Towards a micromechanical qubit based on quantized oscillations in superfluid helium

TL;DR

This paper proposes a novel superfluid helium-based qubit device leveraging quantized superfluid motion and mechanical elements, potentially achieving charge-neutral quantum computing with long coherence times.

Contribution

It introduces a new superfluid helium qubit concept using quantized oscillations and mechanical coupling, expanding quantum device architectures beyond superconducting circuits.

Findings

Quantized superfluid motion can be harnessed for qubit operation.

Device engineering can achieve the necessary nonlinearity for qubits.

Potential for micron-sized, long-coherence superfluid qubits.

Abstract

Superconducting circuits can exhibit quantized energy levels and long coherence times. Harnessing the anharmonicity offered by Josephson junctions, such circuits have been successfully employed as qubits, quantum limited amplifiers and sensors. Here, we consider superfluidity as the charge-neutral analogue of superconductivity.
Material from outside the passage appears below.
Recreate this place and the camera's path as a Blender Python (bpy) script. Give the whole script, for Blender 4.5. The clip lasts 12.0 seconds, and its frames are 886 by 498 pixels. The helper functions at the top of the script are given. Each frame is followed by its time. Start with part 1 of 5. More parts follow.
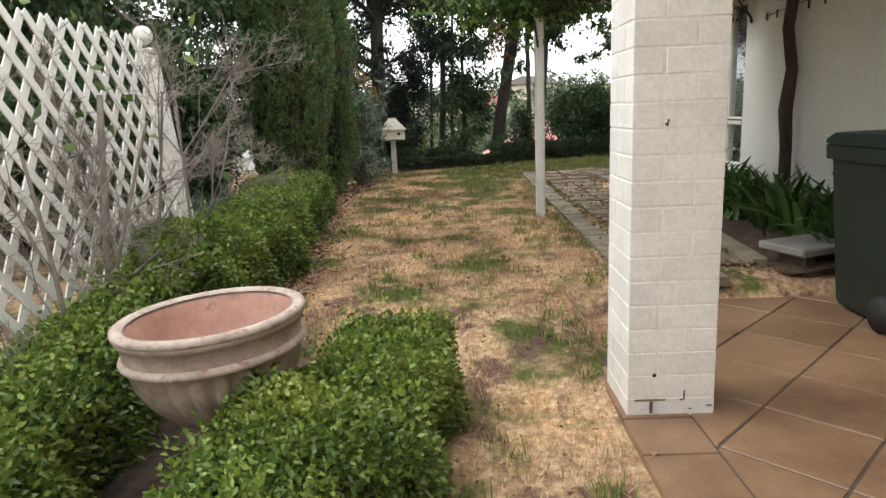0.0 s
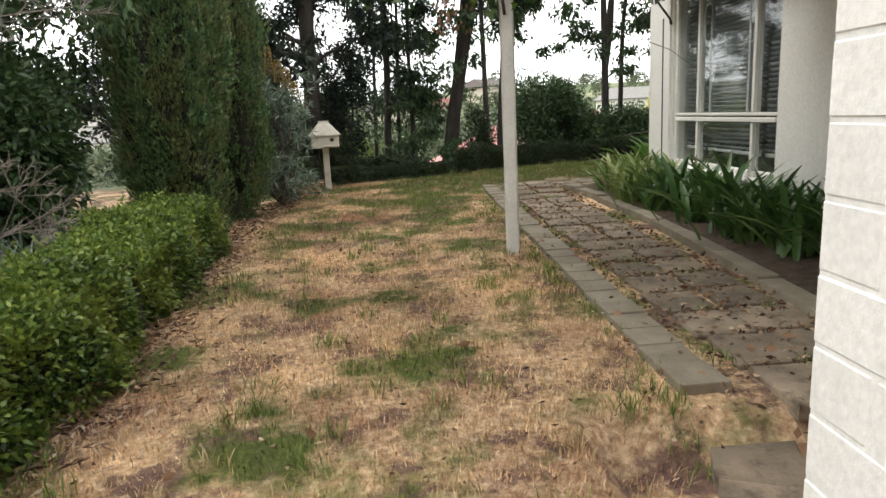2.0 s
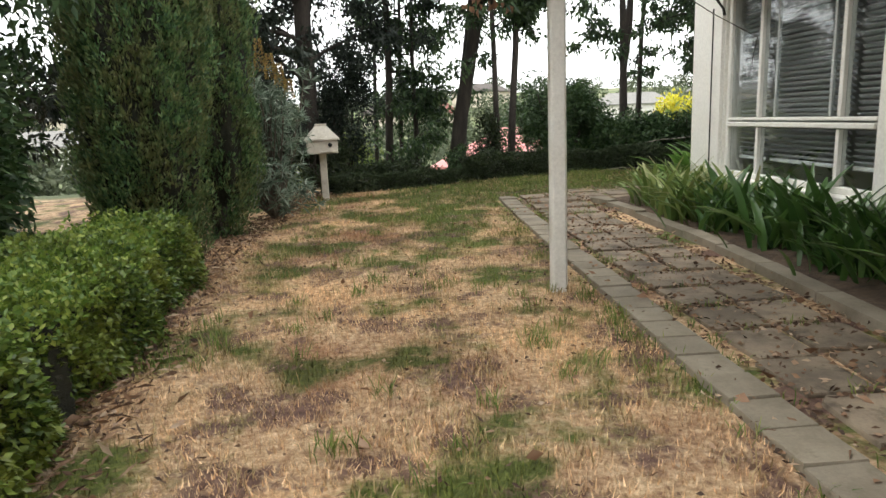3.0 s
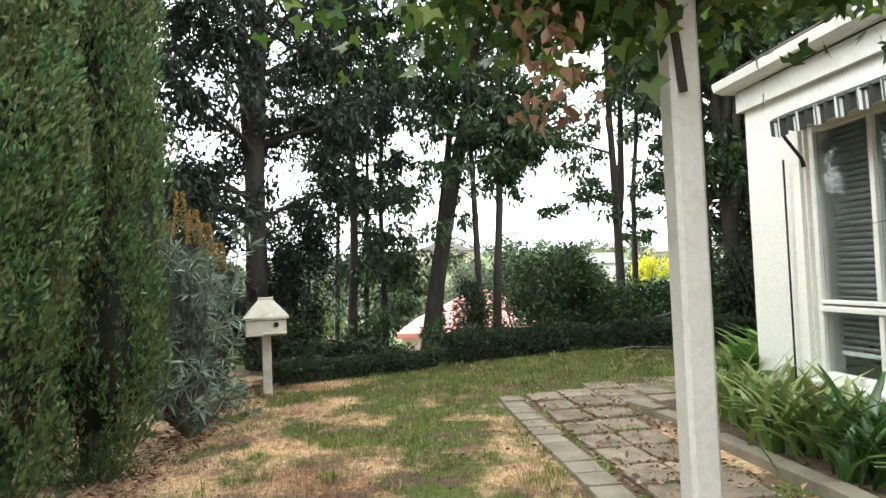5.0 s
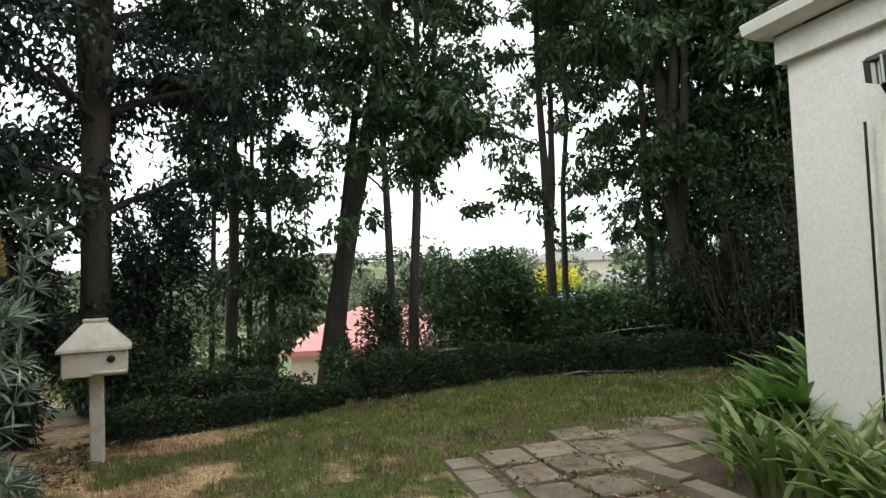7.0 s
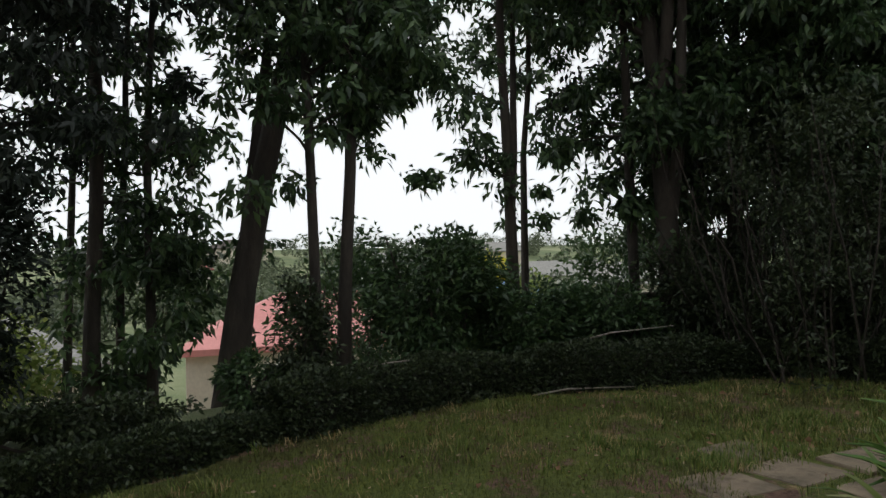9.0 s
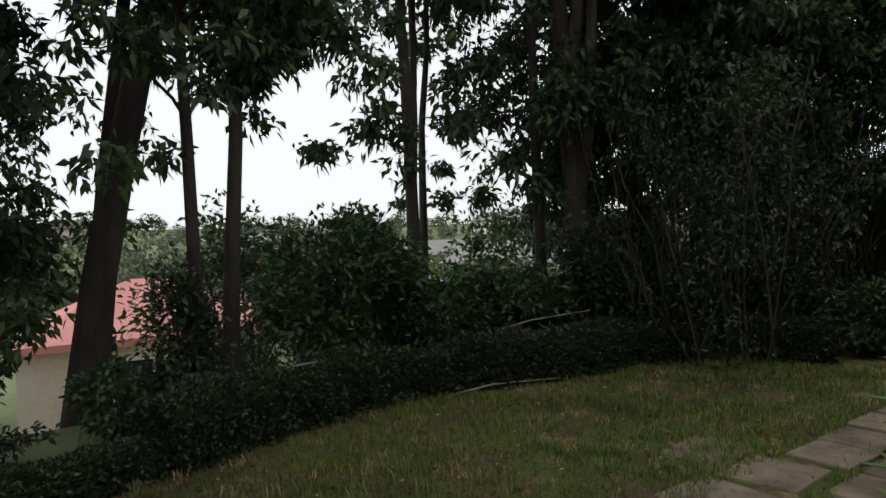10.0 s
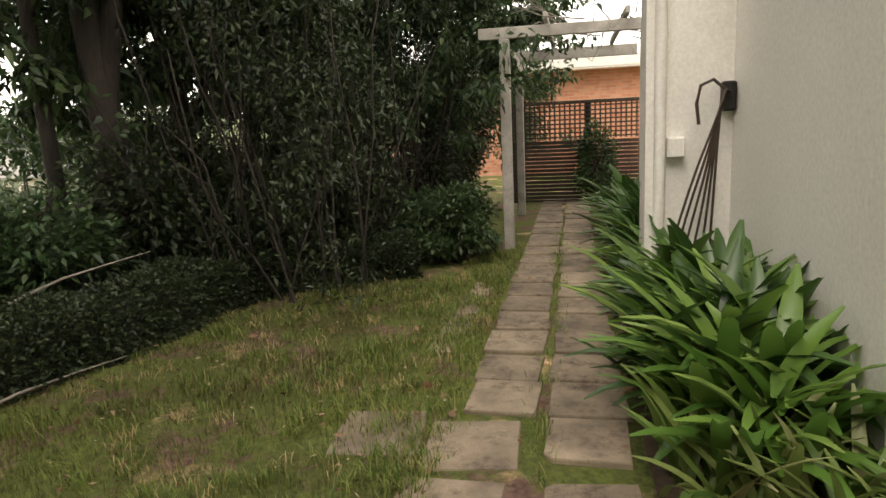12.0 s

Both dissipationless mass flow and Josephson tunneling have been demonstrated in superfluid helium. We propose a quantum device, consisting of a superfluid weak link and a mechanical element. The superfluid motion in this device is quantized. The resulting discrete energy levels are resolvable at millikelvin temperatures essential to maintaining the superfluid state. Appropriate device engineering can yield the necessary nonlinearity to realize qubit functionality. Hence, this device can potentially operate as a charge-neutral, superfluid quantum bit with micron-sized dimensions and millisecond scale coherence time. We show that this quantum regime is within reach for a range of device designs.